Long queues affect a customer’s in-store experience and can hurt sales as frustrated shoppers forgo a purchase or decide not to return. The Occupancy Management Queue monitoring feature enables staff to react in real time to growing queues thereby improving customer experience
The system will also run over the course of a day, provide statistics about queue duration and queue fluctuations for a store over the course of the day, month or year helping to plan layouts, till capacity and staffing levels accordingly.
Statistics on average queue lengths can help you determine how many staff members you should have on certain days and at certain times, leading to better planning and more cost-effective staffing.
You can also set the queue thresholds to prompt the opening of a new line or cash register when the number of people in a line-up exceeds the limit.
The queue management system gives you the information you need to test which measures reduce queues, and which are the most profitable by reporting the following:
- The number of people currently in a queue.
- The queuing time of the last person to leave the queue.
- The number of active service points (for example ticket booths or retail checkouts open).
- The average queuing time. How many people left the queue before reaching the front.

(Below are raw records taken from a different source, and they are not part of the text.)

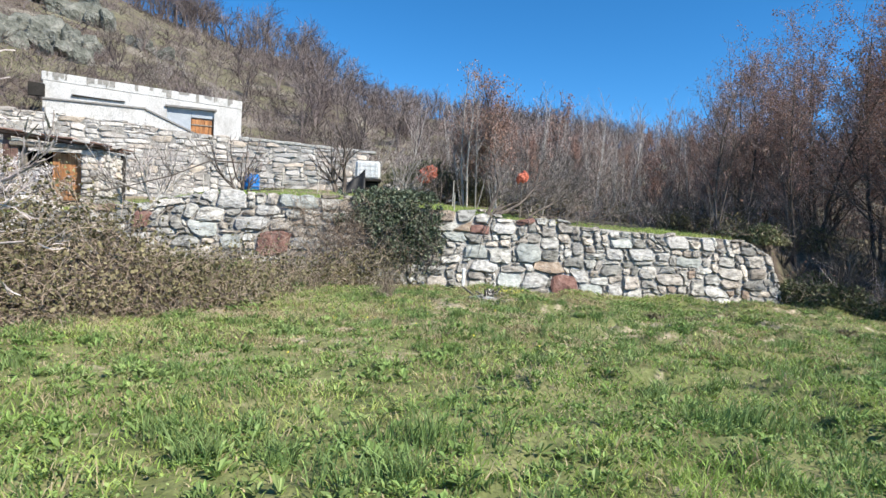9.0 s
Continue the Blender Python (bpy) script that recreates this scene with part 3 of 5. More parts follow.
def tubes(polylines, sides):
    """Quads of tapering tubes round polylines (points, radii, depth); two sides make a flat ribbon."""
    bins = {}
    for pts, rad, depth in polylines:
        bins.setdefault((len(pts), sides[min(depth, len(sides) - 1)]), []).append((pts, rad))
    V, F, base = [], [], 0
    for (n, s), items in bins.items():
        P, R = np.array([i[0] for i in items]), np.array([i[1] for i in items])
        t = np.gradient(P, axis=1)
        t /= np.maximum(1e-9, np.sqrt((t * t).sum(2, keepdims=True)))
        ref = np.where(np.abs(t[:, :1, 2:]) > 0.8, np.array([0.31, 0.77, 0.55]), np.array([0.0, 0.0, 1.0]))
        a = np.cross(t, np.broadcast_to(ref, t.shape))
        a /= np.maximum(1e-9, np.sqrt((a * a).sum(2, keepdims=True)))
        b = np.cross(t, a)
        ang = np.arange(s) * 2 * math.pi / s
        if s == 2:
            turn = np.sin(np.arange(len(items)) * 12.9898)[:, None, None] * 3.0
            a = a * np.cos(turn) + b * np.sin(turn)
        ring = a[:, :, None, :] * np.cos(ang)[None, None, :, None] + b[:, :, None, :] * np.sin(ang)[None, None, :, None]
        V.append((P[:, :, None, :] + ring * R[:, :, None, None]).reshape(-1, 3))
        i = base + (np.arange(len(items))[:, None, None] * n + np.arange(n - 1)[None, :, None]) * s
        k = np.arange(s if s > 2 else 1)[None, None, :]
        k2 = (k + 1) % s
        F.append(np.stack([i + k, i + k2, i + s + k2, i + s + k], -1).reshape(-1, 4))
        base += len(items) * n * s
    return np.concatenate(V), np.concatenate(F)


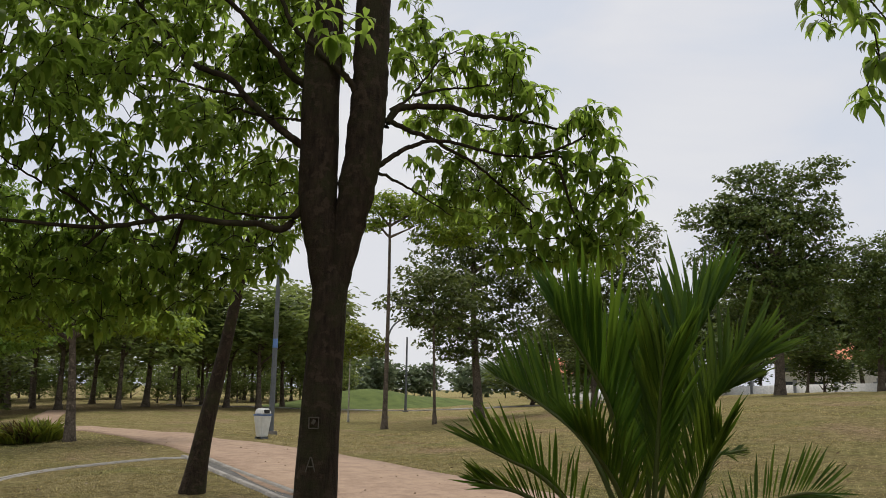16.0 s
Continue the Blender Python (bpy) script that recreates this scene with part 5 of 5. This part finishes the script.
def make_bracket():
    """The dark key-shaped outline in the cream panel."""
    base = tagged(new("painted_frame"), "dark painted rectangular frame on the cream path panel", "painting")
    ink = plain_mat("dark_paint", (0.07, 0.06, 0.05), 0.7)
    for cx, cy, sx, sy in ((3.0, 26.15, 1.3, 0.09), (3.0, 27.35, 1.3, 0.09), (2.38, 26.75, 0.09, 1.2), (3.62, 26.75, 0.09, 1.2), (3.05, 26.75, 0.75, 0.16)):
        part("bar", box(bmesh.new(), cx, cy, land_z(cx, cy) + 0.068, sx, sy, 0.012), ink, base)


make_bracket()


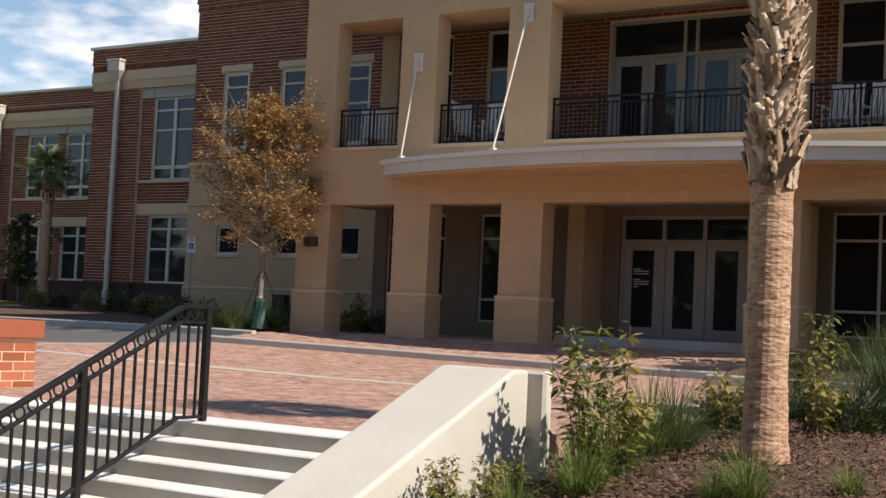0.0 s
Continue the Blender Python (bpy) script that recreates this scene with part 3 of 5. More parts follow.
for s in (-1, 1):
    part("side_wall", boxes([(XA + s * 8.95 - 0.15, XA + s * 8.95 + 0.15, YW + 0.5, YK + 1, -0.5, 10.6)]), M_STUCCO, lw)
    part("entrance_pilaster", boxes([(XA + s * 2.65 - 0.22, XA + s * 2.65 + 0.22, YW - 1.0, YW, -0.4, 3.0)]), M_STUCCO, lw)
slab = part("balcony_floor", boxes([(XA - HALF + 0.5, XA + HALF - 0.5, YP + 0.5, YW, 4.02, 4.13)]), M_CONCRETE)
tagged(slab, "concrete balcony floor", "floor", kind="structure")

# ---- portico fittings ----
def door_leaf(parent, x0, x1, z0, z1, y, stile, handle_x):
    leaf = part("door_leaf", boxes([(x0, x0 + stile, y, y + 0.05, z0, z1), (x1 - stile, x1, y, y + 0.05, z0, z1), (x0 + stile, x1 - stile, y, y + 0.05, z0, z0 + 0.26), (x0 + stile, x1 - stile, y, y + 0.05, z1 - 0.15, z1)], 0.004), M_DOOR_SHADE, parent)
    part("pane", boxes([(x0 + stile, x1 - stile, y + 0.02, y + 0.03, z0 + 0.26, z1 - 0.15)]), M_GLASS, leaf)
    bm = bmesh.new()
    tube(bm, (handle_x, y - 0.07, z0 + 0.95), (handle_x, y - 0.07, z0 + 1.28), 0.014)
    tube(bm, (handle_x, y, z0 + 0.96), (handle_x, y - 0.075, z0 + 0.96), 0.012)
    tube(bm, (handle_x, y, z0 + 1.27), (handle_x, y - 0.075, z0 + 1.27), 0.012)
    part("door_handle", bm, M_METAL, leaf, "brushed metal pull handle")
    part("push_bar", boxes([(x0 + stile, x1 - stile, y + 0.05, y + 0.09, z0 + 0.98, z0 + 1.04)]), M_METAL, leaf)
    return leaf


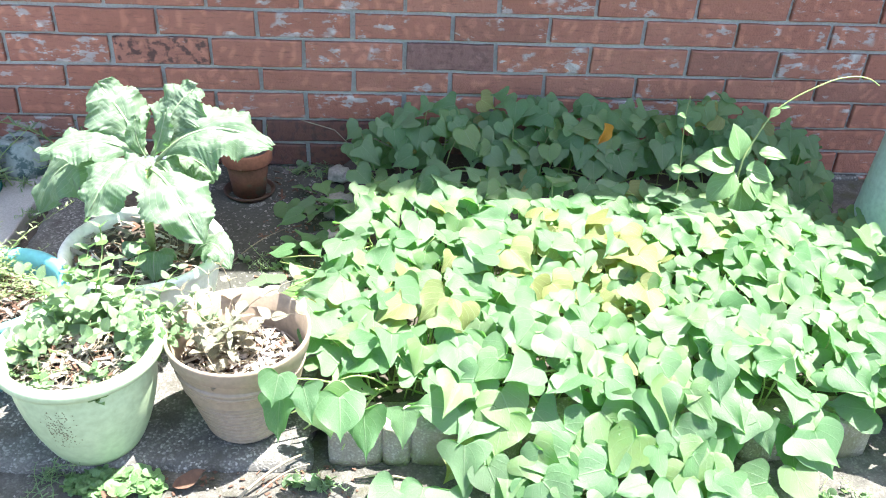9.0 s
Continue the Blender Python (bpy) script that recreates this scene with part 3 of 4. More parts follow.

- How many people jumped the queue.
- The average queue length.
- How often more than five (for instance) people were in the queue.
- Daily figures, for example, 95% of people queued for less than 5 minutes.
How does it work?
Overhead CCTV cameras are linked to people counting units. The system updates queue length and current waiting time every minute and shows it on computer screens.
For queuing over a large area, several cameras are connected to together. With our queuing information system, managers can test different strategies to reduce queuing times. As queuing data can be integrated with a POS (point-of-sale) system, retailers can check whether reducing queues not only makes for happier customers but also increases sales.
Companies can compare queuing times across bank branches, retail stores and departments, and help managers plan for when to perform tasks like restocking shelves and when to instead have staff looking after customers. It also provides managers with evidence that they need resources for more staff at busy periods.
Monitoring queues is not just useful for retailers. Airports and public facilities, for example, use video queue monitoring to see how long people are waiting to go through security, and banks improve their service by measuring queue lengths.
Predicting Queues. The number of visitors at different times is often surprisingly constant. A business that is very busy on Friday at 4 o’clock will likely be busy at that time every Friday. With a historic record of footfall and queue lengths throughout the day, businesses can predict when more staff are needed to help customers. On a shorter timescale, knowing how many people entered a store 15 minutes ago makes it easy to predict how long the queues will be.